UNDP supports LACC’s seminar on anti-corruption practices to mark International Anti-Corruption Day

Posted December 3, 2021

A partial view of participants at the seminar.

The Liberia Anti-Corruption Commission (LACC) with support from UNDP has conducted a two-day seminar for various sectors on anti-corruption best practices.

The event featured courses on anti-corruption for both the public and private sectors with the aim to build trust and boost business and economic activities. The seminar brought together a cross section of actors including government counterparts, business stakeholders, students, and Civil Society Organizations (CSOs) as part of activities marking the observance of Anti-Corruption Day on 9 December 2021.

At the opening of the exercise facilitated by experts in their field, the Executive Chairperson of LACC Counselor Edwin Martin emphasized that corruption is deadly and harmful to economic development. He assured the commission’s commitment to the fight against corruption.

Participants learned the roles and responsibilities of Liberia’s integrity institutions. Facilitator, Edwin Harris, Director General of the Financial Intelligence Unit (FIU) of Liberia spoke to the importance of recruiting persons with ‘integrity’, as an equal if not more important criteria, together with ‘education’ for the success of businesses, government institutions, CSOs and other organizations.

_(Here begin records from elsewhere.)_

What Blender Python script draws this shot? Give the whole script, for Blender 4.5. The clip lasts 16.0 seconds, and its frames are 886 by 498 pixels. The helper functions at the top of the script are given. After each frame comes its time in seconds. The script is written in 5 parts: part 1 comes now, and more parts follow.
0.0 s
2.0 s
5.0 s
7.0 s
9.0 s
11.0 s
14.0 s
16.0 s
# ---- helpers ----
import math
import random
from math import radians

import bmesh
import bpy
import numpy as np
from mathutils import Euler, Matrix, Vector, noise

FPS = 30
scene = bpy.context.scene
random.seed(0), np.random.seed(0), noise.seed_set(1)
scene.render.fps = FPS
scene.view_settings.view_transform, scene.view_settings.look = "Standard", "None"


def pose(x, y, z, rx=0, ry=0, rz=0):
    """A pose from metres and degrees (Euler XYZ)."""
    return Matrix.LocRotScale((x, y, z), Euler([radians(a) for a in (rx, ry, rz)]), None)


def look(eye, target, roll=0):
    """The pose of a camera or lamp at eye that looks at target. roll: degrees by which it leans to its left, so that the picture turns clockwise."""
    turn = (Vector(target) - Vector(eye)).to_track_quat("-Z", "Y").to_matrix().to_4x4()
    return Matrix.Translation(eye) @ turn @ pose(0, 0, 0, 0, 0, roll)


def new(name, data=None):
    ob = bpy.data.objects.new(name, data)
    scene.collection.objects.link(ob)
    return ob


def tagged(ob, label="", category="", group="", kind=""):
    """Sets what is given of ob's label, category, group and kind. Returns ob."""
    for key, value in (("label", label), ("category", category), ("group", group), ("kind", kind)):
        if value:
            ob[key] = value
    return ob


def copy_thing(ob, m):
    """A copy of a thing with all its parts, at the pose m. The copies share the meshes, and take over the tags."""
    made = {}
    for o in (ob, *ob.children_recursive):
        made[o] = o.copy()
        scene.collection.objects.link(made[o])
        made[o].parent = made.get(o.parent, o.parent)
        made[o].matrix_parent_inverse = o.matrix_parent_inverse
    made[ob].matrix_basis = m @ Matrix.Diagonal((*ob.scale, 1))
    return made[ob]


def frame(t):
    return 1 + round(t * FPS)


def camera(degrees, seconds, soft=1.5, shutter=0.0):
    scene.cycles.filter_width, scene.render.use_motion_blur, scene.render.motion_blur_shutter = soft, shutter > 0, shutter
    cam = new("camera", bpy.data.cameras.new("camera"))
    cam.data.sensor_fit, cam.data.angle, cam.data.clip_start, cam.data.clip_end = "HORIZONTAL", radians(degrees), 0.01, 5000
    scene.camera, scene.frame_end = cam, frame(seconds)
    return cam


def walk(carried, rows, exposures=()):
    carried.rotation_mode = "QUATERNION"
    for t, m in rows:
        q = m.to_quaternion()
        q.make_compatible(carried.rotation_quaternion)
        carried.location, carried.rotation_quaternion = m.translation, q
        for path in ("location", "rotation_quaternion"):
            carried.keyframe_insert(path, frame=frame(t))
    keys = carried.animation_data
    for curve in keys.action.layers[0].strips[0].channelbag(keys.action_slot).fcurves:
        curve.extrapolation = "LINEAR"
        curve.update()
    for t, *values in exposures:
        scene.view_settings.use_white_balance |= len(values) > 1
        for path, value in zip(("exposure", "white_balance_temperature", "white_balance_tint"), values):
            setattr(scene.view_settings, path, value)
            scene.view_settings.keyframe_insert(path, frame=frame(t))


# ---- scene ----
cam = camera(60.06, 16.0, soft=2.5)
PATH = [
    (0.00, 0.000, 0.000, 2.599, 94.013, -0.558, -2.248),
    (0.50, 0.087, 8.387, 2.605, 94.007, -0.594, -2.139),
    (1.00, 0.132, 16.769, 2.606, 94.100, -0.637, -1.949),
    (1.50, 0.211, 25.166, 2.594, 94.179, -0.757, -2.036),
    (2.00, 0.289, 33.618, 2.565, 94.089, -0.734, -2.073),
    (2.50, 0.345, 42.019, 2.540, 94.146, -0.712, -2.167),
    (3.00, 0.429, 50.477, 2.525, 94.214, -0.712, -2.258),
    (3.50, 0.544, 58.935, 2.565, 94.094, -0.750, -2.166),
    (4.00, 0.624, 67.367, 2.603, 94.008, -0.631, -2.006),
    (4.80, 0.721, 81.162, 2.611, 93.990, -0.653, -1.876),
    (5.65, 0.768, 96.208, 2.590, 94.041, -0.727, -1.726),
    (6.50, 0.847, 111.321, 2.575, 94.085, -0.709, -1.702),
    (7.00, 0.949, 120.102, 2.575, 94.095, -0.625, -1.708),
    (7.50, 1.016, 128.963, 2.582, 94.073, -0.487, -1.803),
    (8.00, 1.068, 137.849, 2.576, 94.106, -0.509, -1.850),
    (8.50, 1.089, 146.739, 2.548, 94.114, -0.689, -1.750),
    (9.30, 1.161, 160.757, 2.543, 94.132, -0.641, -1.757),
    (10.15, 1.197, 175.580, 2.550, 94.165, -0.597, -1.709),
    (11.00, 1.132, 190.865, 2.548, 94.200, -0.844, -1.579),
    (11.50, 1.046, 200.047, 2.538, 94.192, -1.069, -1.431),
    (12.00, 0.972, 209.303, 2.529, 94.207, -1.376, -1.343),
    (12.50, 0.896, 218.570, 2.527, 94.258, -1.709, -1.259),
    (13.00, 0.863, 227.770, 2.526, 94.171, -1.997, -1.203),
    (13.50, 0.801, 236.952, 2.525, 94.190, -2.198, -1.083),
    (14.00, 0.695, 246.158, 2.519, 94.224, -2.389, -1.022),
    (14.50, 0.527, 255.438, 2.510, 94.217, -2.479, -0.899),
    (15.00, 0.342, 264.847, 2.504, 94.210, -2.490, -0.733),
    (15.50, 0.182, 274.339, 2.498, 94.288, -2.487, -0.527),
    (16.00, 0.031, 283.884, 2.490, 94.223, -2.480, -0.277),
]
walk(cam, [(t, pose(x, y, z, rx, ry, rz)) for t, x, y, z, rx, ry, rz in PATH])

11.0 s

“Corruption affects the development and growth of the common people, creates inequalities and increases poverty gaps. Consequently, every citizen has a sacred duty and a binding obligation to join the fight against corruption by resisting and exposing corruption practices, wherever they are found,” remarked Rowland Cole, Chief Technical Advisor of UNDP Rule of Law Programme also speaking at the seminar.

The global theme for this year’s observance highlights the rights and responsibilities of everyone - including States, Government officials, civil servants, law enforcement officers, media representatives, the private sector, civil society, academia, the public and youth - in tackling corruption.

Similarly, the national theme emphasizes the need for individual responsibility to promote a culture of excellence, character building and integrity for national prosperity and development.

Corruption remains a complex social, political and economic phenomenon that affects all countries. It undermines democratic institutions, slows economic development and contributes to governmental instability.

In Liberia, corruption continues to permeate Liberian politics and the public service. Allegations of patronage, nepotism and cronyism plague politics, petty corruption is rife, and judicial independence is weak. Moral and financial support to public integrity institutions such as the Liberia Anti-Corruption Commission (LACC), Internal Auditing Agency (IAA) and others is also limited.

UNDP remains committed to supporting, working with key oversight and monitoring institutions to monitor, advocate, report, and act on corruption and human rights issues, to ensure compliance and accountability. Key institutions would include, e.g., the Independent National Commission on Human Rights, Liberia Anti-Corruption Commission, the Liberia National Bar Association, the media, and civil society organizations, including the Transparency International local chapter.

As part of other activities marking Anti-corruption Day, UNDP Liberia will host an online Development Dialogue on 8 December, open to the public and focusing on how the commitments found in Liberia’s laws and political speeches can translate into reality for citizens on the ground.

On 9 December, the UNDP Deputy Resident Representative for Programme, Violet Baffour, will speak at the main Anti-Corruption Day event hosted by the LACC at the Monrovia City Hall.